[START]
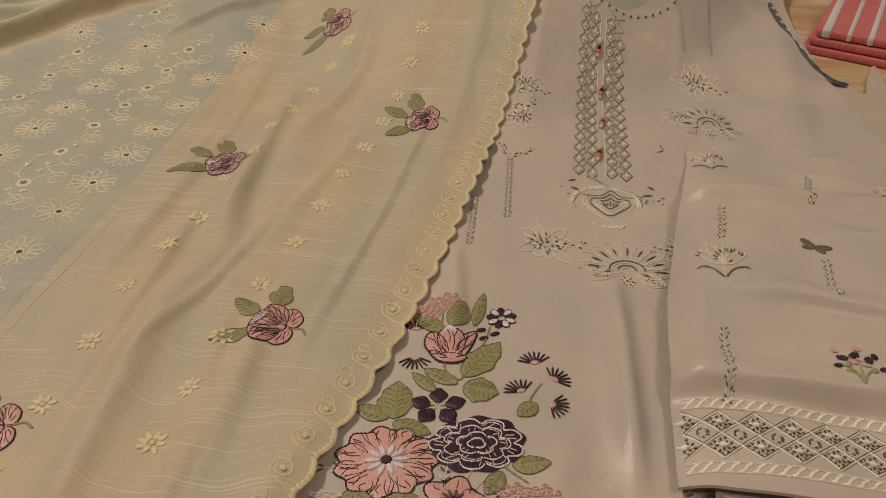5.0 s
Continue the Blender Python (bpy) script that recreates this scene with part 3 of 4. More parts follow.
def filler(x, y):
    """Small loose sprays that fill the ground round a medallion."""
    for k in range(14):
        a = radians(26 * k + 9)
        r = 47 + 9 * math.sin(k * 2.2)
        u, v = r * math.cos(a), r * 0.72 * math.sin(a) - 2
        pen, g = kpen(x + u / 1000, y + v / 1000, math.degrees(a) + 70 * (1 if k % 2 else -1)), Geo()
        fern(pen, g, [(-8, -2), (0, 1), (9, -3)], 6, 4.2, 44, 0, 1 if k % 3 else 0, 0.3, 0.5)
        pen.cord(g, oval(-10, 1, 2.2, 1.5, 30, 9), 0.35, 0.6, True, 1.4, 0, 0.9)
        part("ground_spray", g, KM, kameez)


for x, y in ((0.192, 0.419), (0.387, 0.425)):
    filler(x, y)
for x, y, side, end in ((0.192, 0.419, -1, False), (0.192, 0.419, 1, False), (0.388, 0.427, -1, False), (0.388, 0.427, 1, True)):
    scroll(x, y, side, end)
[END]
[START]
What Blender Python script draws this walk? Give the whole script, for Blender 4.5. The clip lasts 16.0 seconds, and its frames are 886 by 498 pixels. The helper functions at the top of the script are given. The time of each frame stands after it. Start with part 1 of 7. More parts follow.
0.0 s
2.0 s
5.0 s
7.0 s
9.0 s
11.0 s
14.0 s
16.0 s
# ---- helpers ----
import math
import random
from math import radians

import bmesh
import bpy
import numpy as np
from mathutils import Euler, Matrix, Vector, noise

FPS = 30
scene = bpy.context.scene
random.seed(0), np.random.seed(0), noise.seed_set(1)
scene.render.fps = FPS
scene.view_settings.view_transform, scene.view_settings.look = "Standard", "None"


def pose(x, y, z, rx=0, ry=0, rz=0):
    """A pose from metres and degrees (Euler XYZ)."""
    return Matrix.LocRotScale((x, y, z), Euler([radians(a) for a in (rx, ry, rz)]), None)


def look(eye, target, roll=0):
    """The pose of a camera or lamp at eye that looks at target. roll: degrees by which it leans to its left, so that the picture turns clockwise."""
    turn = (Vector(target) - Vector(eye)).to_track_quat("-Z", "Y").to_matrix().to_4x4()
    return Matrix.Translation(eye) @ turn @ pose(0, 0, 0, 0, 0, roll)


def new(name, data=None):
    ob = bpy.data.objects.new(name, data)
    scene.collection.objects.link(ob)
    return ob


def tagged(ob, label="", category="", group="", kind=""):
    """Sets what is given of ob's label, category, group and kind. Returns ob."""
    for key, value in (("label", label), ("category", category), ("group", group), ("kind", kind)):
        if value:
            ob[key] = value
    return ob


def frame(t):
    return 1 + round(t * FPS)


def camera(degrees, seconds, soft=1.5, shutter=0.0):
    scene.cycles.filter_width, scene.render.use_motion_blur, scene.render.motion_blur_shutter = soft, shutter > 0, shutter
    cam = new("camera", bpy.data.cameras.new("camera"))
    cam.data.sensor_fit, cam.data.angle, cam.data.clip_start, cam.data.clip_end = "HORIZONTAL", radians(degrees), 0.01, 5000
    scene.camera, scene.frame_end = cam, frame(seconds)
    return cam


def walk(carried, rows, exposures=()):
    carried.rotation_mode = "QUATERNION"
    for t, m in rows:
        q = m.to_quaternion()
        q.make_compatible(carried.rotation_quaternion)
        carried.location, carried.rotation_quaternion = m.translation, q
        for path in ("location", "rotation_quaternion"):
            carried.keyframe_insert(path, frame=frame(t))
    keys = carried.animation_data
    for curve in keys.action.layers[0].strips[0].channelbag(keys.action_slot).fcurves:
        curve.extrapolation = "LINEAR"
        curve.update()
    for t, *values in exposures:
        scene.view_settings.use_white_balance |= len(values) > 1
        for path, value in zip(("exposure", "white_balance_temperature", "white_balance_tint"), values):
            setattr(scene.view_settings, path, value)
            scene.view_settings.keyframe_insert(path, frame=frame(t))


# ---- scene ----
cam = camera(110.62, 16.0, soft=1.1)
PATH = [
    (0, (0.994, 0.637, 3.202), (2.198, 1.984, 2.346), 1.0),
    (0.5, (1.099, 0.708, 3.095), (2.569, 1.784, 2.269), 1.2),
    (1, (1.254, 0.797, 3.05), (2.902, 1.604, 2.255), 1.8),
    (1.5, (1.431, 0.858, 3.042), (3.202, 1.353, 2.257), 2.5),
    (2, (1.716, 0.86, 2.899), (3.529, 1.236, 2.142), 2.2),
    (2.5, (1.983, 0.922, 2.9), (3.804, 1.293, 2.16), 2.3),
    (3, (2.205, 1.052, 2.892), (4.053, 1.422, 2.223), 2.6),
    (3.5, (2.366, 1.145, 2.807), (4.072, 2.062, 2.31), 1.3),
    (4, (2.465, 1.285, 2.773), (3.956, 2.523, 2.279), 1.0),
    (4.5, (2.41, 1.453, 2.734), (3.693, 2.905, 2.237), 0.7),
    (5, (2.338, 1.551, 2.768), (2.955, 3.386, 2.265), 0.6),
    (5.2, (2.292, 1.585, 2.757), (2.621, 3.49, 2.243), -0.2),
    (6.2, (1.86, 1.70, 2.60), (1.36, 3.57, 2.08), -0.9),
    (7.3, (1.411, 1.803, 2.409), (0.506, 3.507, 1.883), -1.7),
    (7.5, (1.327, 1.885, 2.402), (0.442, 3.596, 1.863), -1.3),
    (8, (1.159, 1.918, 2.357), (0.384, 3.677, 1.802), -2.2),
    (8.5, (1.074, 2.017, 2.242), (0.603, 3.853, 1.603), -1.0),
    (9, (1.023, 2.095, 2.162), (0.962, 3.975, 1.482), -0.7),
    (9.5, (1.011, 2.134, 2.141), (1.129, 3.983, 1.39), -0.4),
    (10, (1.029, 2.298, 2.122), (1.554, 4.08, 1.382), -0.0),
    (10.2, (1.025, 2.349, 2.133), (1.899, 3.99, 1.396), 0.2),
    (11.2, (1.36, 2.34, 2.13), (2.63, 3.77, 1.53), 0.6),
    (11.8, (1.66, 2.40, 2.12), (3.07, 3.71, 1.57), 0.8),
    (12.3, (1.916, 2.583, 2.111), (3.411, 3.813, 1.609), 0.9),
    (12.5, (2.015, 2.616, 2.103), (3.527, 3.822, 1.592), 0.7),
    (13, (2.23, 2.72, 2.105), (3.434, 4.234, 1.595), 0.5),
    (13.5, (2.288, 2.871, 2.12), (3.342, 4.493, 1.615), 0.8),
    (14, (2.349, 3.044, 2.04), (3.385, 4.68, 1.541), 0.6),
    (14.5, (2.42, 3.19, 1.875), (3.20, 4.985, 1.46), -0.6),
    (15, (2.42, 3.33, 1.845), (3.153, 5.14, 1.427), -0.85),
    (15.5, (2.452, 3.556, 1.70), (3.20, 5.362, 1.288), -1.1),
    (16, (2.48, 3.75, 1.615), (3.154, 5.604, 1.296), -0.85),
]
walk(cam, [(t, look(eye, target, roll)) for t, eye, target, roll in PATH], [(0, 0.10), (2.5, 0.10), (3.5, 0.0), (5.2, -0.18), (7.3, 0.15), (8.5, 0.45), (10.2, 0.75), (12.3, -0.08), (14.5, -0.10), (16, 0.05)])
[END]
[START]
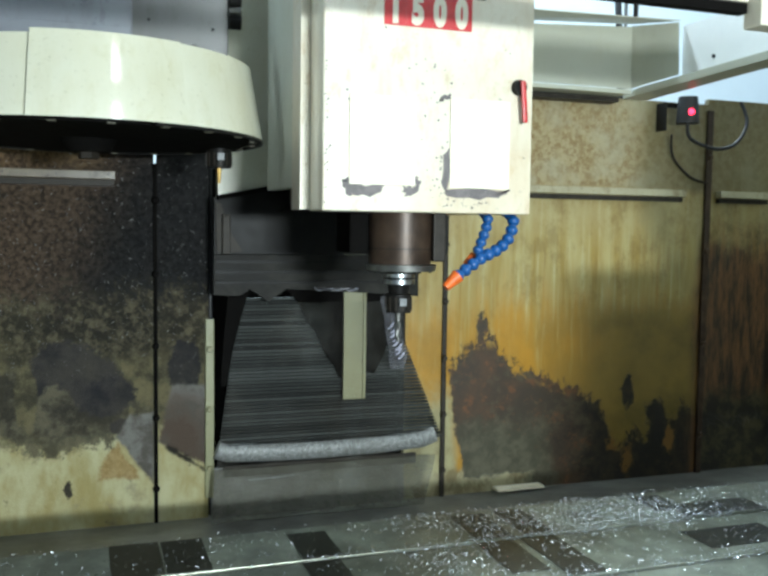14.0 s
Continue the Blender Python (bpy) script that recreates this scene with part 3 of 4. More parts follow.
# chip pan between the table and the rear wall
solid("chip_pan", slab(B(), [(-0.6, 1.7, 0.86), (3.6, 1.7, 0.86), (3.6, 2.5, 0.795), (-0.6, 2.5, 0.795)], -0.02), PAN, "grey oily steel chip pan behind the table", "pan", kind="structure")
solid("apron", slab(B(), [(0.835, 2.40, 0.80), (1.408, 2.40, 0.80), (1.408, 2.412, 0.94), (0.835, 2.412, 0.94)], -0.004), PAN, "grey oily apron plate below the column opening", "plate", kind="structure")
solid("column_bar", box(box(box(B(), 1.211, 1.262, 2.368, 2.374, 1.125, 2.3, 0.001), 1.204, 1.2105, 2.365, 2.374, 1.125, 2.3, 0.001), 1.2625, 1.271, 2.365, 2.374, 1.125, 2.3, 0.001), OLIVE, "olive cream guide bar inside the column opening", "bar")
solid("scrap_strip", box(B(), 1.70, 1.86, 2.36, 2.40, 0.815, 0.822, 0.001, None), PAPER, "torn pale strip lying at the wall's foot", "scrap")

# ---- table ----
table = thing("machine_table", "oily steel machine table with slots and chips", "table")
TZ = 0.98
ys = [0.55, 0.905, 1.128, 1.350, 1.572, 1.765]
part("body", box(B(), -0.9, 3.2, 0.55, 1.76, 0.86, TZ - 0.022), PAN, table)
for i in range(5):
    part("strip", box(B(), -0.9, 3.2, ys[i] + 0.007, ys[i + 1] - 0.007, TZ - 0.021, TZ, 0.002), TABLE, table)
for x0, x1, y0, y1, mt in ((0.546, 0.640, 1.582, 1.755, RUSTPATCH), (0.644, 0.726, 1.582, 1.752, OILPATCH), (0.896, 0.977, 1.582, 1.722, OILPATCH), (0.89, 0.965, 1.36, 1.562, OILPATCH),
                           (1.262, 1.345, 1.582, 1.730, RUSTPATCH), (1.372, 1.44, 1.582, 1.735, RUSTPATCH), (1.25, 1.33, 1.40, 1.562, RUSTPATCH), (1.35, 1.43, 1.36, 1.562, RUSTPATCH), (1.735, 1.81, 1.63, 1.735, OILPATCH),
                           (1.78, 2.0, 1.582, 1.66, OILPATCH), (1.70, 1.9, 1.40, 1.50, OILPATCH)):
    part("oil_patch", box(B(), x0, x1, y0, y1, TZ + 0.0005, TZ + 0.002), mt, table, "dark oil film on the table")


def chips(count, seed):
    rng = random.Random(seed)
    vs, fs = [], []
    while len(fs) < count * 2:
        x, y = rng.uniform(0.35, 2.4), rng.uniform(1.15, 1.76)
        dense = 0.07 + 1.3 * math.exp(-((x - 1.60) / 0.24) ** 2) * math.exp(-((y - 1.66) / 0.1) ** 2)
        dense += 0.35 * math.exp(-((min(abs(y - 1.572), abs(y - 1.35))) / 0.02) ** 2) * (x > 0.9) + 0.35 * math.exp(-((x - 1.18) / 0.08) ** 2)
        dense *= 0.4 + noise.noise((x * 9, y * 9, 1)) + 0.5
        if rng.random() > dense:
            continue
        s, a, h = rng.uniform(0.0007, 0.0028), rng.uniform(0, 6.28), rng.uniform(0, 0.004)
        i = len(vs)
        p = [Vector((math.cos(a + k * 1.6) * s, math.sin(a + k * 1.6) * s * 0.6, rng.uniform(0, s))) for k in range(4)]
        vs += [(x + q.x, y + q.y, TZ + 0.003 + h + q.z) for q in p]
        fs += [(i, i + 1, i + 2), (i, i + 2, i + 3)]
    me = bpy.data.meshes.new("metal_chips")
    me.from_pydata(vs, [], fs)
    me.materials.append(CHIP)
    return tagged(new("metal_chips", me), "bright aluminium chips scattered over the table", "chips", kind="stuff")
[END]
In the listing above, locate the line with "scene.view_settings.use_white_balance |= len(values)" and the line with "scene.view_settings.keyframe_insert(path, frame=frame(t))", then extract exactly those lines and every line between them, and nothing more.

■ Answer for this exercise:
        scene.view_settings.use_white_balance |= len(values) > 1
        for path, value in zip(("exposure", "white_balance_temperature", "white_balance_tint"), values):
            setattr(scene.view_settings, path, value)
            scene.view_settings.keyframe_insert(path, frame=frame(t))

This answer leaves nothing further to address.